Network Hashrate - The network hashrate is the cumulative processing power of mining machines securing the network.
Ordinal – A serialization methodology for individual satoshis following “Ordinal Theory”
Inscription – An inscription is the arbitrary data stored in the witness field of a transaction.
Block Subsidy - The block subsidy is the amount of new bitcoin minted in each block. The block subsidy halves every 210,000 blocks (roughly every 4 years) according to Bitcoin’s issuance schedule and is currently 6.25 BTC.
Transaction Fees - Blocks can contain many transactions with fees attached to incentivize their confirmation and prevent spam. In addition to the block subsidy, miners also receive the transaction fees for all of the transactions included in the block that they mine.
Block Reward -The block reward is the combination of the block subsidy and all transaction fees paid by transactions in a specific block.
Hashrate - Hashrate is a measure of the computational power per second used when mining.

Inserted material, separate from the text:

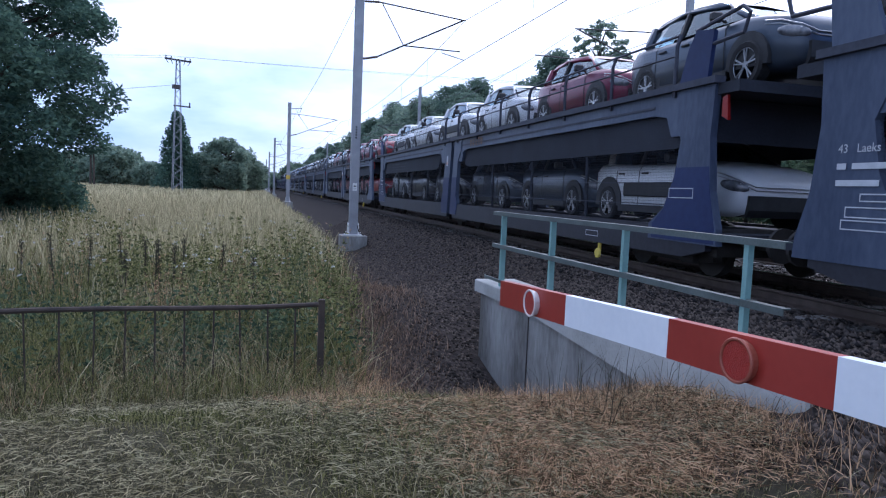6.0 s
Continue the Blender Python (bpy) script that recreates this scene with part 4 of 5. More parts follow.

Power Draw - Power draw is a measure of the amount of electricity consumed to operate an ASIC or mining machine per hour.
Mining Pool - A mining pool is a middleman that aggregates multiple miners’ hashpower. Mining pools aggregate pool members’ hashes, submit successful proofs of work to the network, and distribute rewards to contributing miners proportionately to the amount of work performed. Mining on a pool reduces payout variance for miners, who would otherwise have to deal with significant risk from finding blocks at unpredictable intervals.
Terahash - A terahash (TH) is one trillion hashes, which is equivalent to making one trillion guesses at solving the puzzle to add the next block to bitcoin’s blockchain. The hashrate of most mining rigs is measured in terahashes per second (TH/s).
Exahash - A exahash (EH) is one quintillion hashes, which is equivalent to making one quintillion guesses at solving the puzzle to add the next block to bitcoin’s blockchain. The total network hashrate is typically measured in exahashes per second (EH/s), as is that of some large mining operations.